The row over Mashaie last year ended after Iran's most powerful figure Supreme Leader Ayatollah Ali Khamenei, who backs Ahmadinejad, said in September the remarks are not right but the dispute should end.
A hardline editor seen as close to Iran's top authority also criticized Ahmadinejad's choice of the first vice president, which unlike ministers does not need approval of parliament.
Ahmadinejad's appointment of Mashaie as his first vice president brought shock, regret and concern to his voters, said Hossein Shariatmadari, the editor-in-chief of the hardline Kayhan daily.

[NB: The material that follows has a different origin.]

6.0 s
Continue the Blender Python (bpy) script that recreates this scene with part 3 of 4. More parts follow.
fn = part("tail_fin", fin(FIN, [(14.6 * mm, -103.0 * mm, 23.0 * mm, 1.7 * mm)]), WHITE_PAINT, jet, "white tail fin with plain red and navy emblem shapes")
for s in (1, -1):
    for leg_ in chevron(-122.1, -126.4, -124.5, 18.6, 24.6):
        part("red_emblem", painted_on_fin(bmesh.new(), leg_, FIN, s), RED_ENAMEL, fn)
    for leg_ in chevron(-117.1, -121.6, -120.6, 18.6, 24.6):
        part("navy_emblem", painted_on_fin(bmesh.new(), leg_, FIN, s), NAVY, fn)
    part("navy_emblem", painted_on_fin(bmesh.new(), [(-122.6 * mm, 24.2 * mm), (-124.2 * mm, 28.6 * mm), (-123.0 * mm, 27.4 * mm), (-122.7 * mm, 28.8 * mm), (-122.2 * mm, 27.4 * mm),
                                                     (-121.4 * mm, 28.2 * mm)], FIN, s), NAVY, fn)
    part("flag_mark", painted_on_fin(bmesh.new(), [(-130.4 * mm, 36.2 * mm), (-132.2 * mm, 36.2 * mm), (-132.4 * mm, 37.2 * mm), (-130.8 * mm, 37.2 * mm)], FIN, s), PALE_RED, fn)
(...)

It is necessary for Ahmadinejad to take back the first vice presidency from Mashaie, Shariatmadari wrote in the daily.
Mashaie also came under fire for hosting a ceremony in November where women in traditional dress carried in Muslim's holy book, the Koran, to music, an action deemed insulting to Koran.
Lawmaker Hamid Rasai said Iranian society was very sensitive over Mashaie.
I believe it would have been better if he had not been appointed, the Etemad-e Melli newspaper quoted Rasai, an ally of Ahmadinejad, as saying.
A pro-reform lawmaker said Ahmadinejad could be impeached over his decision.
Now lawmakers can question Ahmadinejad or even impeach him for this appointment, the newspaper quoted Dariush Ghanbari as saying. Analysts say Ahmadinejad's impeachment is unlikely, as parliament is dominated by hardliners.